## Begin PROVIDED DATA
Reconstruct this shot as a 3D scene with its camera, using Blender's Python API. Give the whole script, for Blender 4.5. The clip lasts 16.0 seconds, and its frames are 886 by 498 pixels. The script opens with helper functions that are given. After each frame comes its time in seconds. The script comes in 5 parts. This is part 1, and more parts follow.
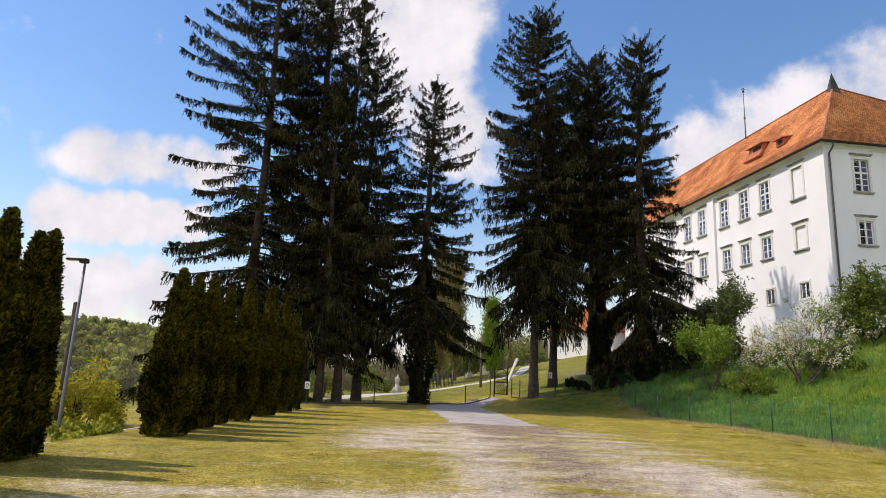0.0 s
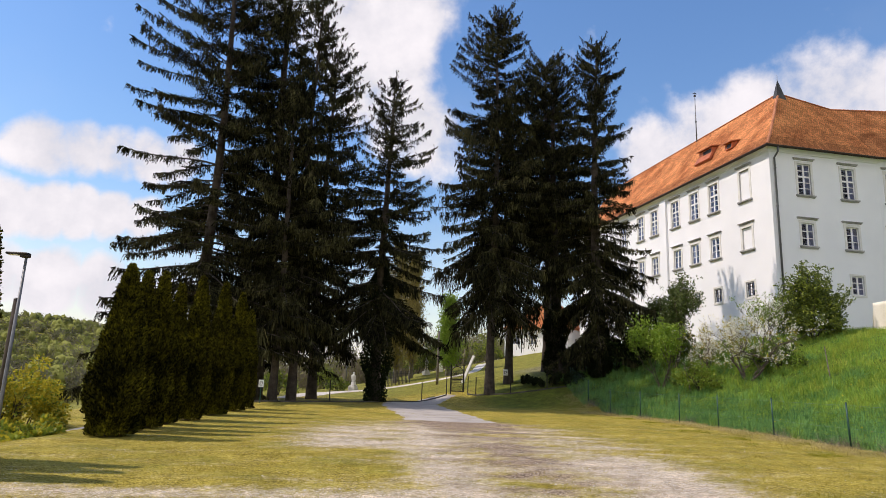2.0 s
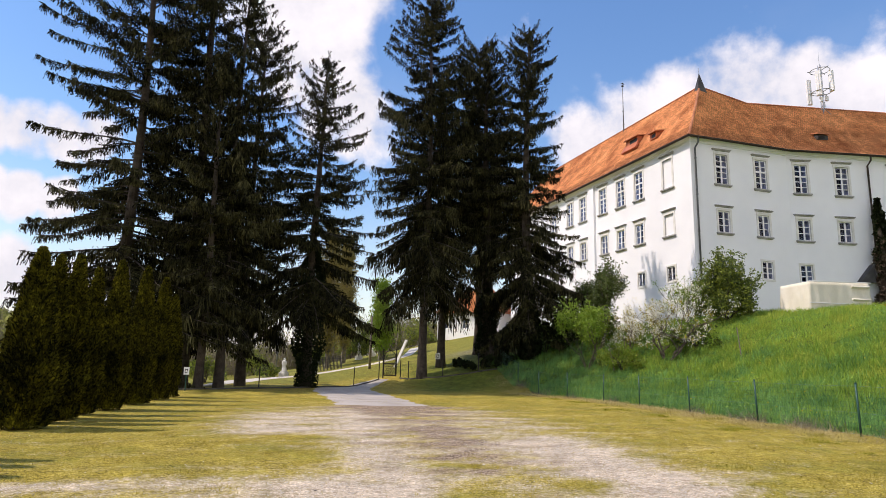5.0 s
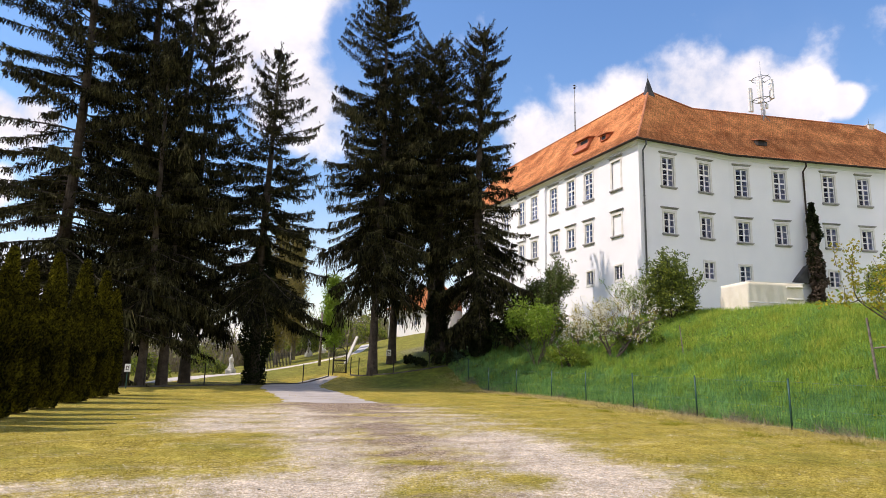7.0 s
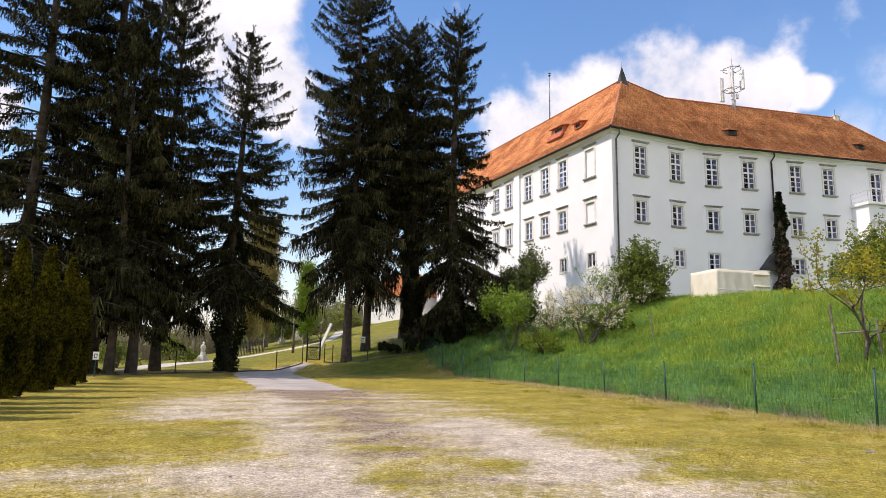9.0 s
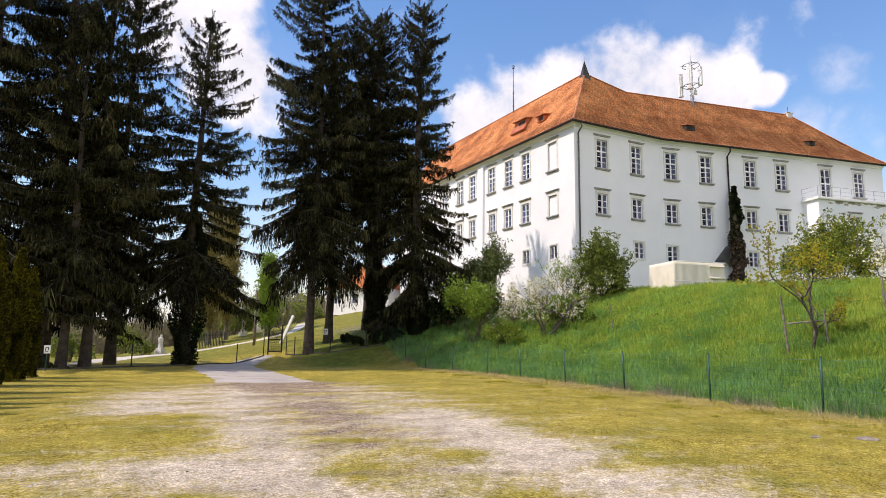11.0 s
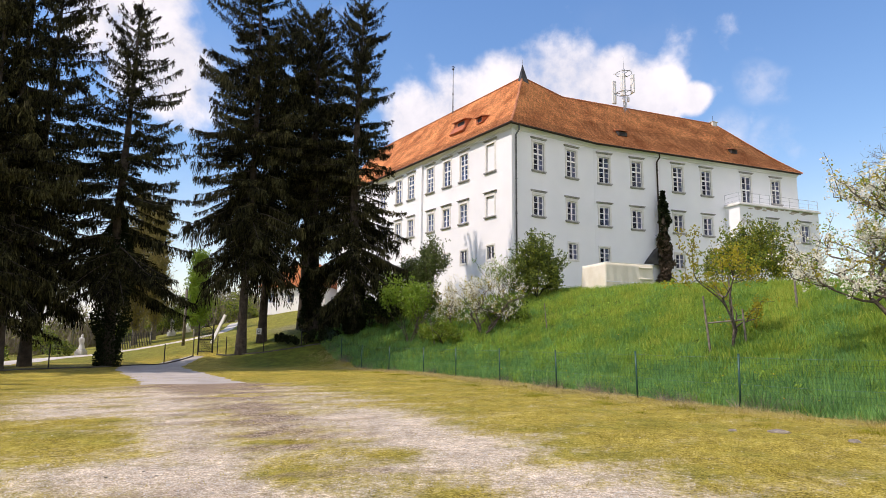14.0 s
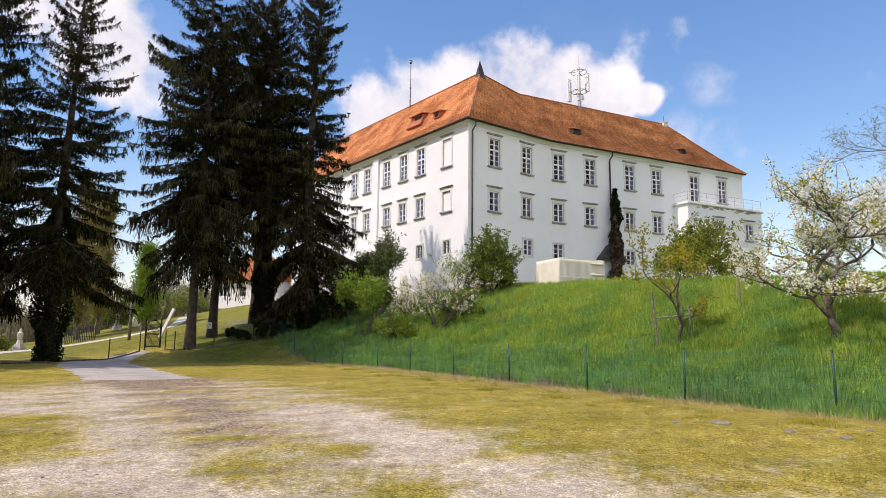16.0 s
## End PROVIDED DATA
WHAT YOU ARE ASKED TO DO
Return each line of the data, keeping its wording exact and omitting pictures.

FINAL RESULT
Reconstruct this shot as a 3D scene with its camera, using Blender's Python API. Give the whole script, for Blender 4.5. The clip lasts 16.0 seconds, and its frames are 886 by 498 pixels. The script opens with helper functions that are given. After each frame comes its time in seconds. The script comes in 5 parts. This is part 1, and more parts follow.
0.0 s
2.0 s
5.0 s
7.0 s
9.0 s
11.0 s
14.0 s
16.0 s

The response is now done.